Krebs Reminds Agency of NEPA Regulations in Bighorn Issue

Krebs Reminds Agency of NEPA Regulations in Bighorn Issue

JUDY MALONE
ASI Director of Industry Information
June 2014

In a letter to USDA’s Agricultural Research Service (ARS) and the U.S. Forest Service (FS), ASI President Clint Krebs emphasized the importance of the agency’s obligations under the National Environmental Policy Act (NEPA) to actively consult each other on issues affecting domestic sheep and bighorn sheep.

Krebs wrote, “Your USDA agencies have been extensively involved in these sheep issues. The FS is the land manager for significant portions of the western United States where a potential for interaction between the two species is possible and, as such, has made decisions to close domestic sheep grazing allotments on the assumption that domestic sheep are responsible for the decline in certain populations of bighorn sheep due to disease transmission. ARS has simultaneously been engaged in significant and lengthy research on the science behind the theory of disease transmission in the wild.

Krebs noted that the statute and the regulations are clear: after preparing a draft Environmental Impact Statement (EIS) and before preparing a final EIS, the FS must “obtain the comments of any federal agency which has special expertise with respect to any environmental impact involved.” When the FS makes decisions on issues impacting bighorn sheep and domestic sheep, it cannot fulfill its NEPA obligations without actively soliciting the involvement of ARS before the final EIS and Record of Decision are issued.
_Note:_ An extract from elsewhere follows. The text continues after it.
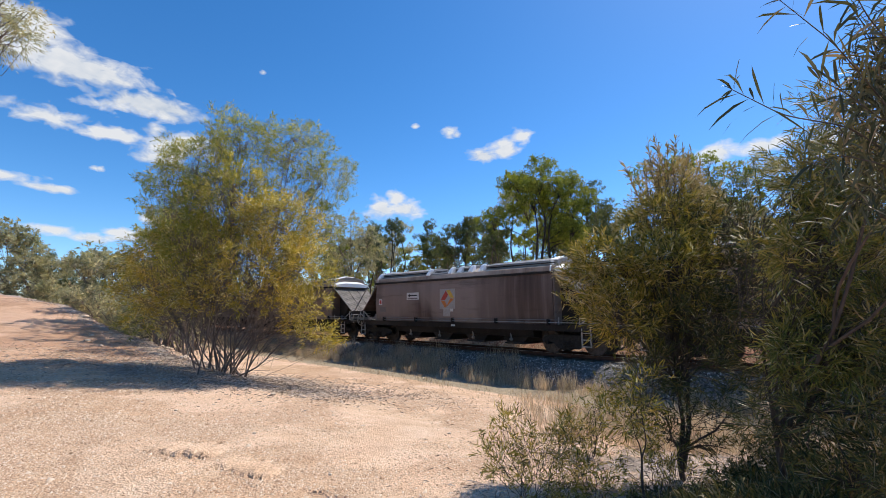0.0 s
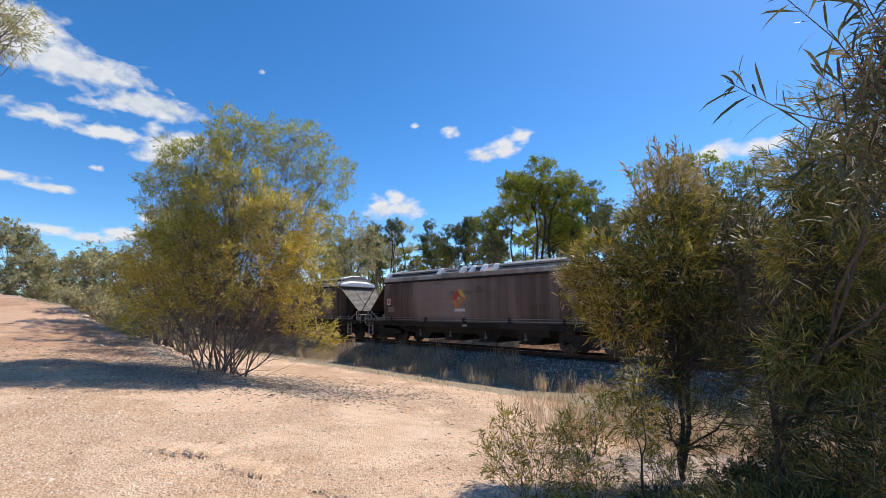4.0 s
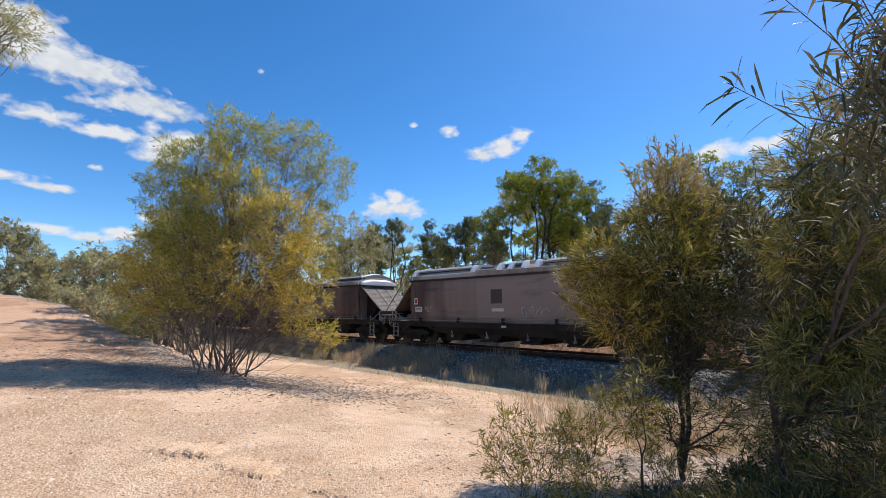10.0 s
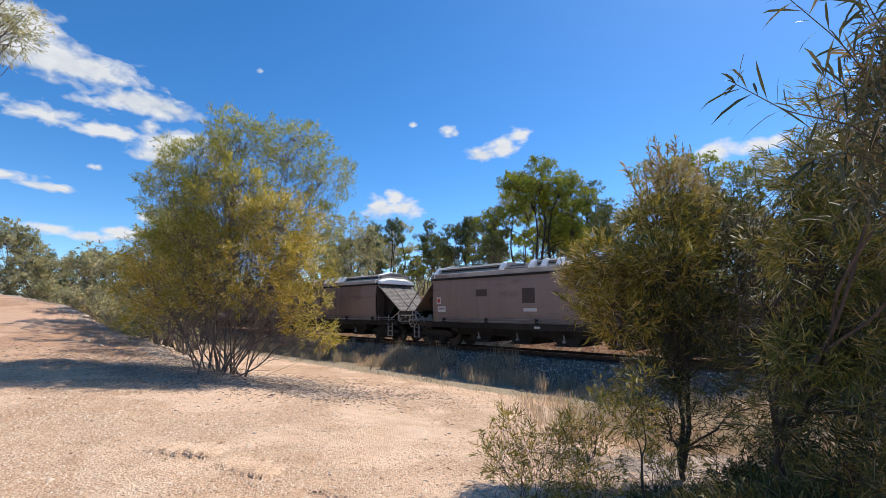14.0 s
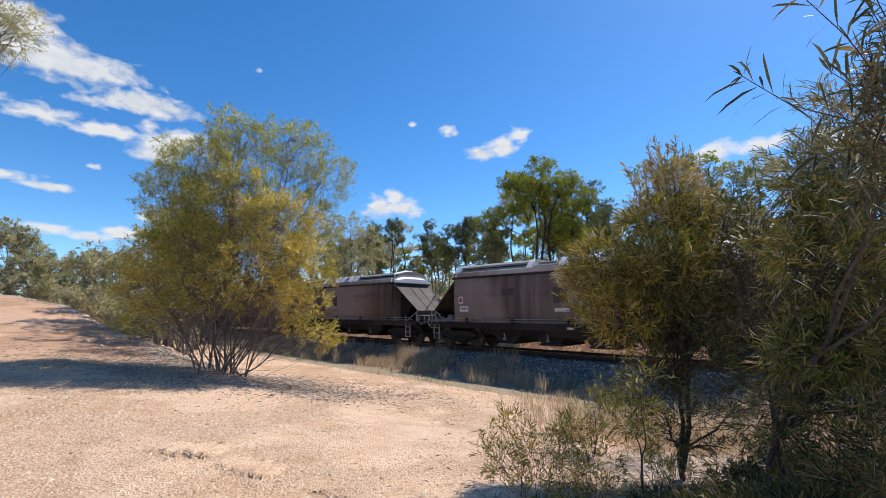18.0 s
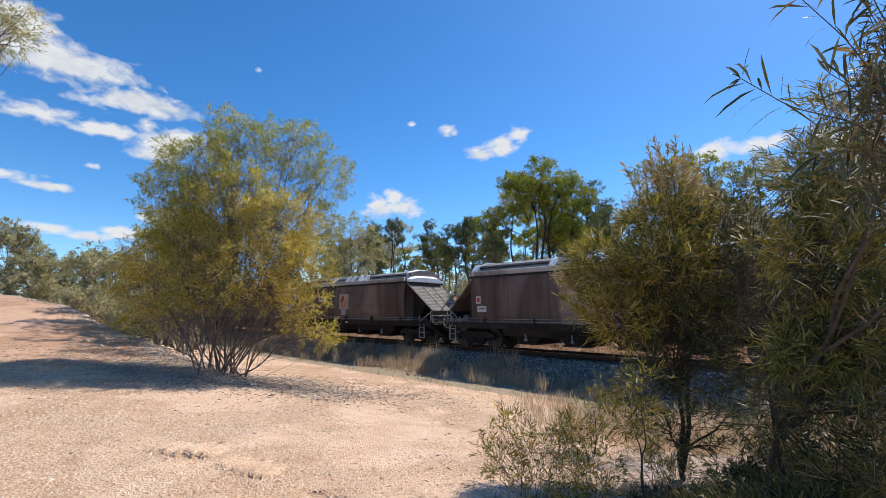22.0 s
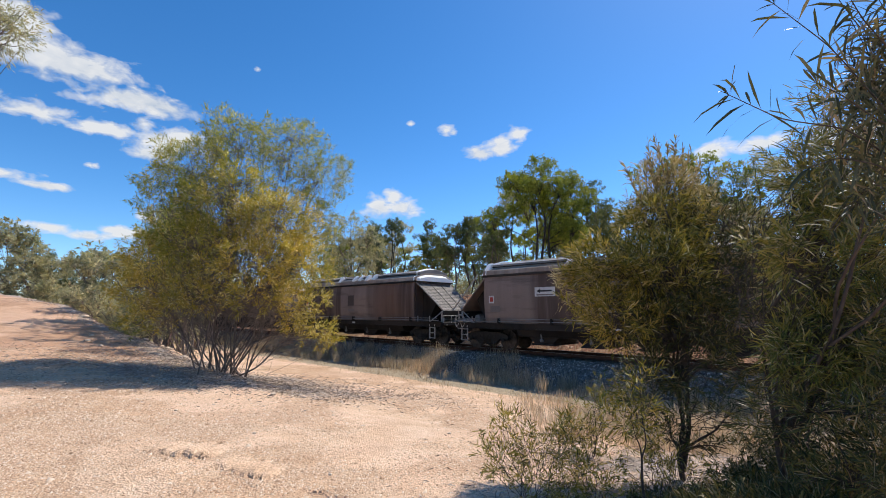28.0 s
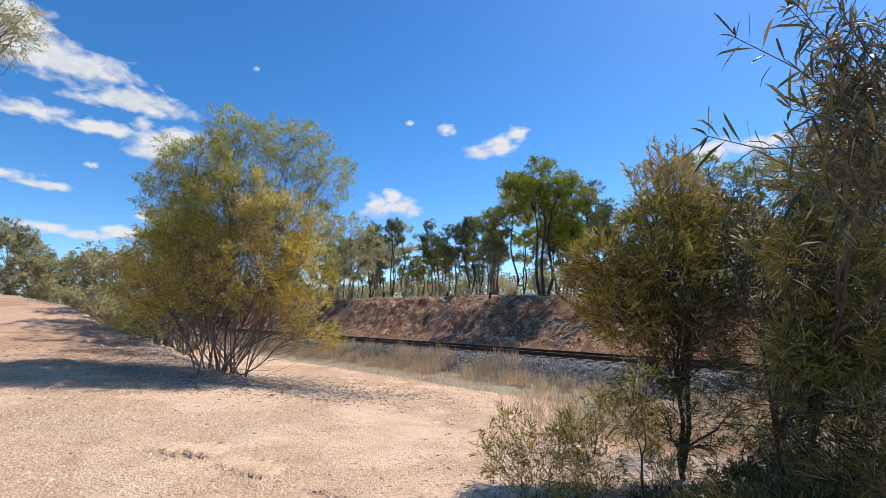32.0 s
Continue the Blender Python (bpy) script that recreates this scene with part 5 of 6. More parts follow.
def build_wagon():
    w = tagged(new("grain_wagon"), "weathered brown bogie grain hopper wagon with a pale dusty roof", "railway wagon", "grain wagons of the train")
    for side in (-1, 1):
        bm = bmesh.new()
        out = [(1.27, 1.12), (1.33, 1.5), (1.36, 2.0), (1.365, 2.5), (1.34, 2.9), (1.28, 3.2), (1.24, 3.2), (1.3, 2.9), (1.325, 2.5), (1.32, 2.0), (1.29, 1.5), (1.23, 1.12)]
        profile(bm, [(side * y, z) for y, z in out], -5.2, 5.78, True)
        ob = part("side_panel", bm, PAINT_SIDE, w, "streaked brown steel hopper side")
        for f in ob.data.polygons:
            f.use_smooth = False
        bm = bmesh.new()
        add_box(bm, (-7.1, side * 1.29 - 0.05, 0.9), (7.4, side * 1.29 + 0.05, 1.12))
        add_box(bm, (-7.1, side * 1.29 - 0.09, 1.1), (7.4, side * 1.29 + 0.09, 1.125))
        add_box(bm, (-7.1, side * 1.29 - 0.09, 0.885), (7.4, side * 1.29 + 0.09, 0.91))
        part("sill", bm, PAINT_FRAME_SHADED, w, "grimy, shade-darkened brown side sill")
        bm = bmesh.new()
        add_bar(bm, (-7.0, side * 1.43, 1.2), (7.3, side * 1.43, 1.2), 0.017)
        part("side_pipe", bm, PAINT_LID, w, "dusty grey side pipe")
        bm = bmesh.new()
        add_bar(bm, (-6.9, side * 1.41, 1.3), (7.2, side * 1.41, 1.3), 0.012)
        part("side_pipe", bm, PAINT_LID, w, "dusty grey side pipe")
        for x in (-5.0, -2.5, 0.0, 2.5, 5.0):
            bm = bmesh.new()
            add_box(bm, (x - 0.03, side * 1.33 - 0.02, 1.12), (x + 0.03, side * 1.33 + 0.12 * (side > 0) - 0.12 * (side < 0) * 0 + 0.02, 1.33))
            part("pipe_bracket", bm, PAINT_FRAME_SHADED, w)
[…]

Simultaneously, ARS has a duty to comment on draft EISs within its expertise. Those comments must be as specific as possible and may address both the adequacy of a draft EIS or the merits of alternatives or both. The FS then has a duty to assess and consider those comments and respond to them including possibly modifying its alternatives, developing and evaluating alternatives, supplementing, improving or modifying analysis, making factual corrections, or explaining why, if appropriate, the ARS comments do not warrant any further agency response.
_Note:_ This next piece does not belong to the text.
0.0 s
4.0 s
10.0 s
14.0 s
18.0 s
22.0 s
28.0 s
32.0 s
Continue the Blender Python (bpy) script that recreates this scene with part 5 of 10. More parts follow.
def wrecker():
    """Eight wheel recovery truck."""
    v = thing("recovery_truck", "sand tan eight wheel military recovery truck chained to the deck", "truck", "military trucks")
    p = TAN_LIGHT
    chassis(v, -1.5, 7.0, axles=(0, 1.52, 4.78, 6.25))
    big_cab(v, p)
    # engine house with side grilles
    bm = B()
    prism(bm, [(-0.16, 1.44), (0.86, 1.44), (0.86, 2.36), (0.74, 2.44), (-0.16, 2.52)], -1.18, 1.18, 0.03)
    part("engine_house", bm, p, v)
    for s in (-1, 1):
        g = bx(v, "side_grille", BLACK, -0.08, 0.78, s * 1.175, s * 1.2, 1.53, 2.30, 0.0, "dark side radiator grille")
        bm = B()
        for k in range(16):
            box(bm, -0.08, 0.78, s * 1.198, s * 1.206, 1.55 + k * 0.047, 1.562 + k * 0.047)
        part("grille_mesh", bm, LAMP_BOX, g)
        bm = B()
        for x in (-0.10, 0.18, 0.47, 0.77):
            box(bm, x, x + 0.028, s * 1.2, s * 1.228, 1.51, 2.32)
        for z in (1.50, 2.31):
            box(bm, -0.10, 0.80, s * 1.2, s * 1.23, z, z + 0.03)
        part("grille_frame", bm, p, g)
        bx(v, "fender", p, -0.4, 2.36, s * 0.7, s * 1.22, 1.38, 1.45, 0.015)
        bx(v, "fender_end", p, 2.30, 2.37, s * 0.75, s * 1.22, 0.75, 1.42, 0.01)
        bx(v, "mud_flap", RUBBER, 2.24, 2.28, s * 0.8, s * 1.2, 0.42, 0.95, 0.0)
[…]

“If the FS and ARS will follow these legal requirements in the development of agency actions related to domestic sheep and bighorn sheep, then ASI will be assured that the two agencies benefit from each other’s perspectives, which is absolutely essential to proper management decisions related to the issues. Failure to follow these statutory and regulatory requirements would cause ASI to reach the opposite conclusion that the analysis and decision are legally flawed and very likely factually and scientifically flawed due to the failure to obtain the necessary comments and analyze them under the regulations,” Krebs concluded.